Nel frattempo Il bilancio delle vittime dell’epidemia di Escherichia coli è salito a quota 40, con 4.000 contagi in 15 Paesi.
Le autorità tedesche hanno identificato di recente l’origine della contaminazione nei germogli di vari legumi, tra cui quelli di fagiolo mung (in Italia noti come “germogli di soia” e usati comunemente nelle insalate), veri e propri incubatori del famigerato batterio killer. Tali germogli provenivano dall’azienda biologica Gaertnerhof, a Bienenbuettel, nel nord della Germania, in questo momento posta sotto sequestro. L’azienda imputata era un‘impresa agricola di eccellenza, che basava il suo business sulla qualità e la salute del prodotto.
«La qualità non si limita all’applicazione del bollino “bio” – spiega Roberto Defez, biotecnologo del Cnr – per dire che è un prodotto è coltivato secondo logiche puramente naturali; tutta la filiera deve esserlo. Nell’azienda tedesca probabilmente, – continua il ricercatore – i semi dei germogli provenivano da altre coltivazioni che hanno utilizzato letami “inquinati” dal batterio».
Il ricercatore si è soffermato poi sull’importanza di garantire il biologico a 360 gradi, per non incorrere nel paradosso di «definire un ortaggio bio, perché non usa fertilizzanti chimici, anche se cresce di fianco a una centrale nucleare».
Da un punto di vista sanitario la situazione appare critica nei Paesi più colpiti, dove gli ospedali fanno fatica a star dietro all’impennata di ricoveri. L’UE, dal canto suo, ha approvato l’assegnazione di 220 milioni di euro destinati ai produttori di cetrioli, pomodori, insalata, zucchine e peperoni che, nel mese di giugno sono stati costretti a ritirare i loro prodotti dal mercato, per via dell’epidemia.
Peccato che, a sentire la Coldiretti, questa psicosi in tutta Europa abbia già determinato un calo di vendite pari a 417 milioni di euro.
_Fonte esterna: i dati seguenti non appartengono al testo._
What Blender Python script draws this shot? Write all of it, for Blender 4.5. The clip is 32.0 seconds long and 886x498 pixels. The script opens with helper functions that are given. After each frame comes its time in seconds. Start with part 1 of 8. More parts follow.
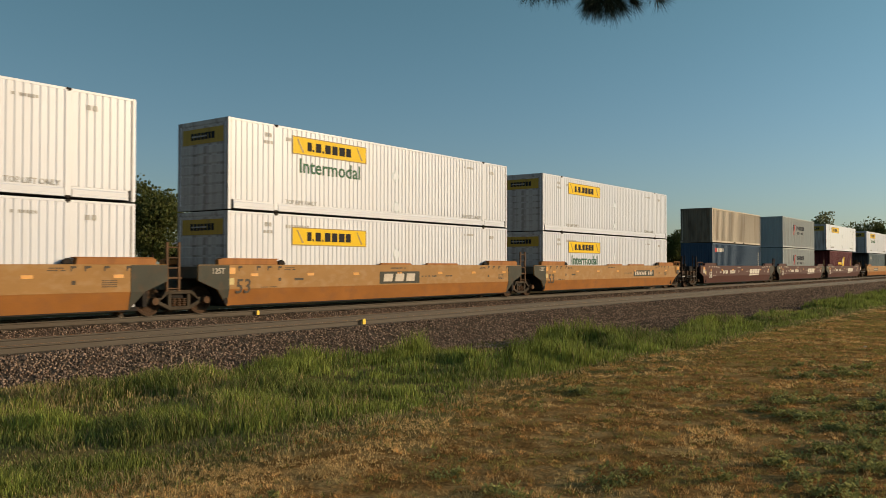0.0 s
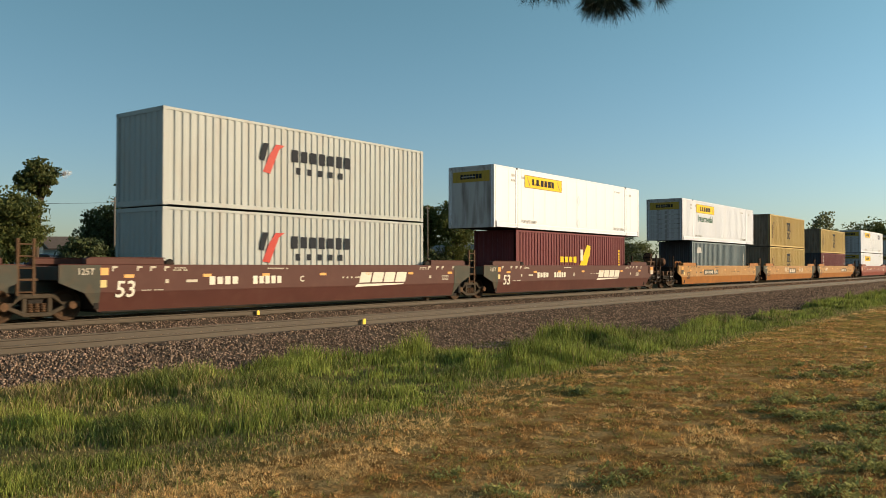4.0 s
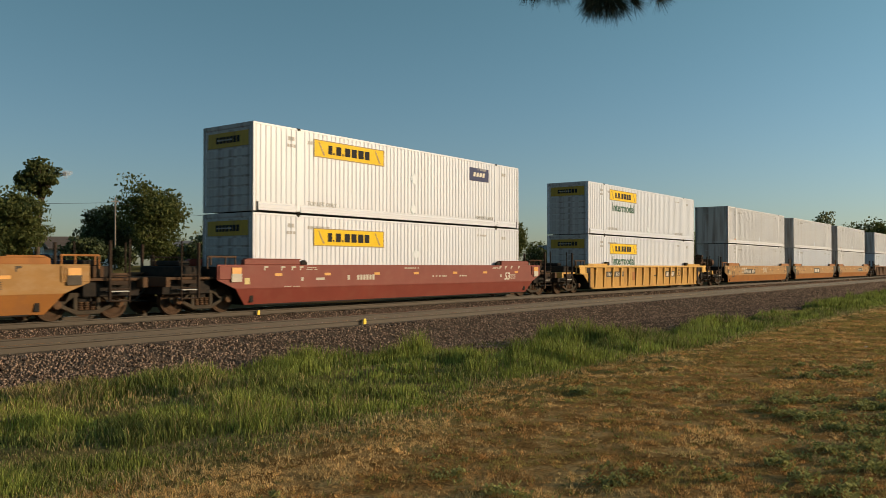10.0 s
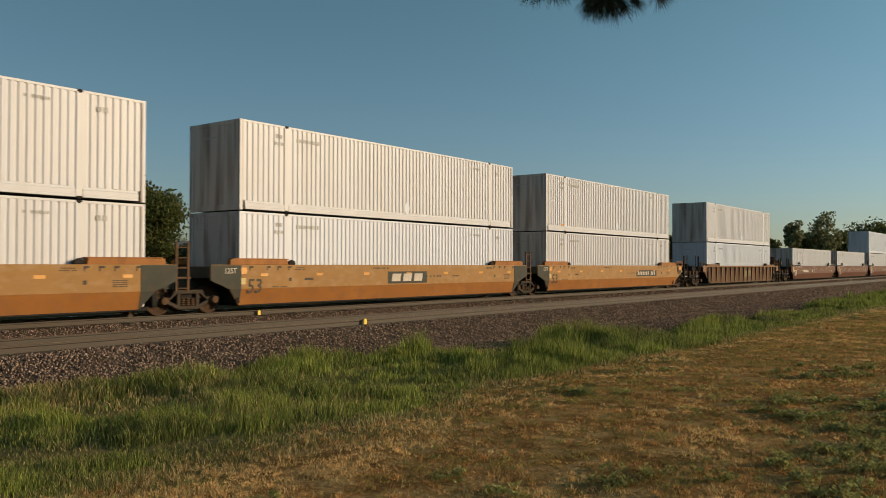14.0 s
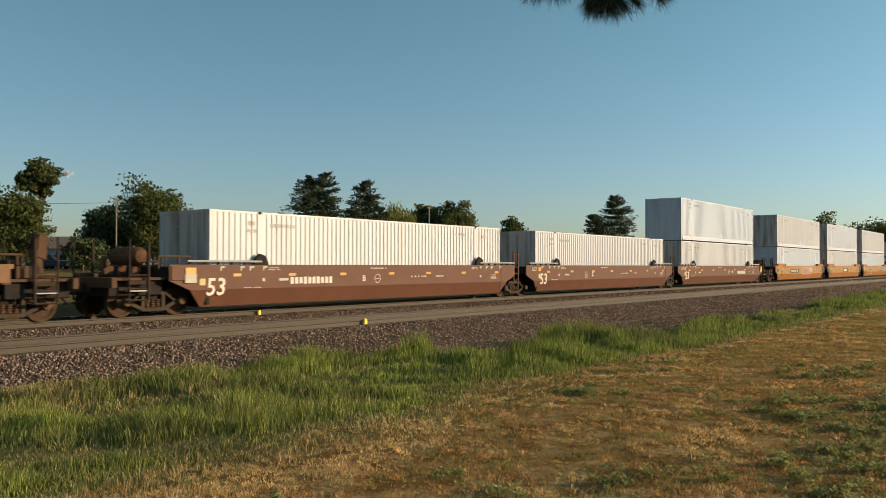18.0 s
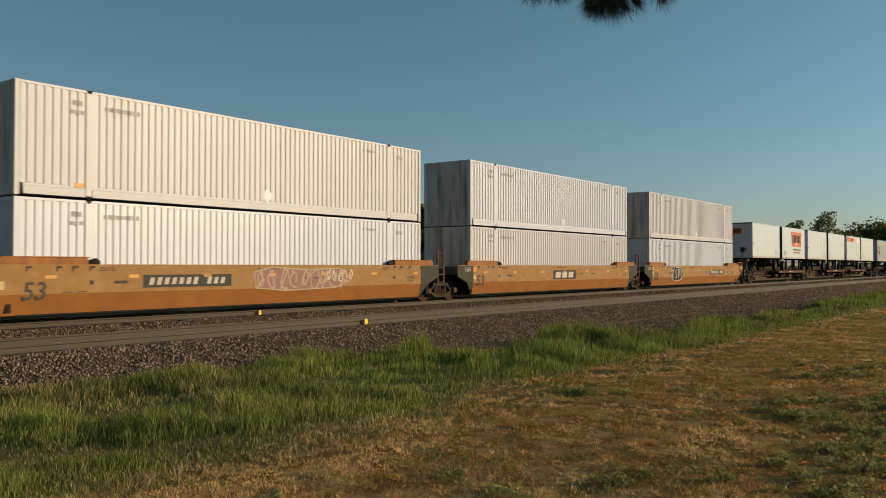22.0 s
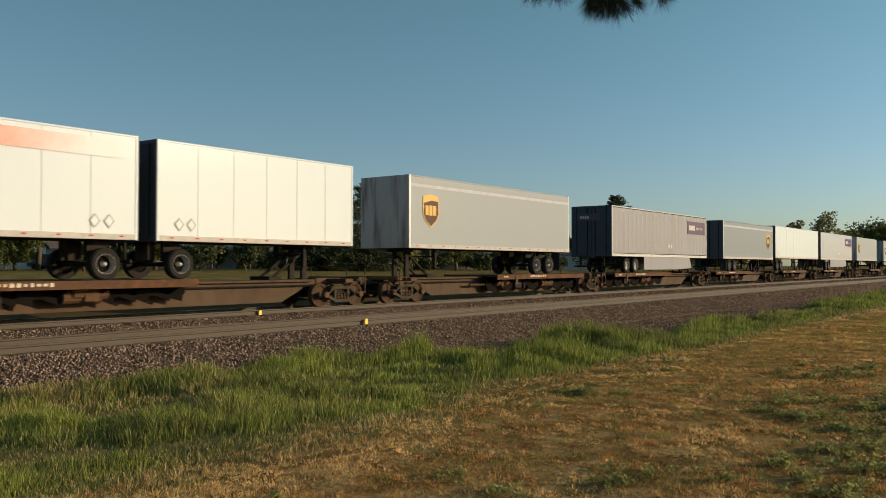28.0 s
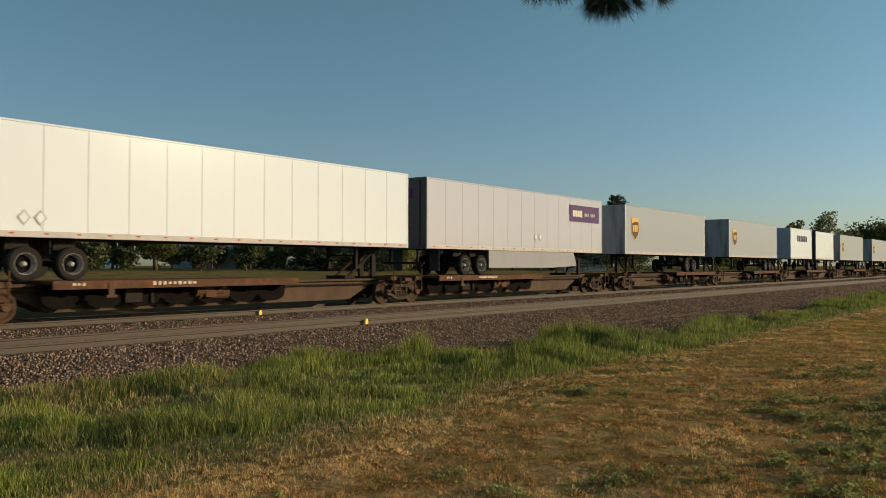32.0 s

A pagarla cara sono stati Spagna (200 milioni), e Italia (100 milioni); quest’ultimo, il principale paese produttore di ortofrutta in Europa.
Il ministro della salute Fazio, con un comunicato stampa ed un intervento alla televisione di Stato, ha cercato di tranquillizzare l’opinione pubblica, ribadendo che «i nostri cibi e le nostre verdure sono assolutamente sicure. Non abbiamo problemi, la nostra sanità è sotto controllo, e le nostre strutture sono allertate». Le parole del Ministro sono rassicuranti ma di certo non dissuadono l’opinione pubblica dal rischio di contagio, nel qual caso, non esiste una cura specifica: la terapia antibiotica, come nelle gastroenteriti, non è efficace, anzi può peggiorare la situazione.
L’unica strada percorribile è l’applicazione di terapie di supporto; in altre parole, reidratazione per la diarrea e dialisi per limitare il danno renale.
L’unica vera arma per ridurre il rischio di contagio resta la prevenzione. È sufficiente osservare semplici regole igieniche come, lavarsi accuratamente le mani con acqua e sapone, piuttosto che conservare la carne cruda in frigorifero, separatamente da frutta e verdura. Le superfici e gli oggetti venute a contatto con alimenti crudi vanno lavate ed asciugate accuratamente.
A distanza di un mese dal primo caso in Germania, l’allarmismo sembra rientrata; ciò che resta è l’ennesimo caso di cattiva gestione delle emergenze a livello internazionale che, unita ad una contrazione profonda e repentina dei mercati di settore, simboleggia un momento storico di forte fragilità nell’economia, quanto nell’opinione pubblica.
Se ci fossero più informazione realistica e meno ideologia, le nostre scelte risulterebbero, per certo, più oculate e saremmo meno soggetti ad inutili crisi di panico.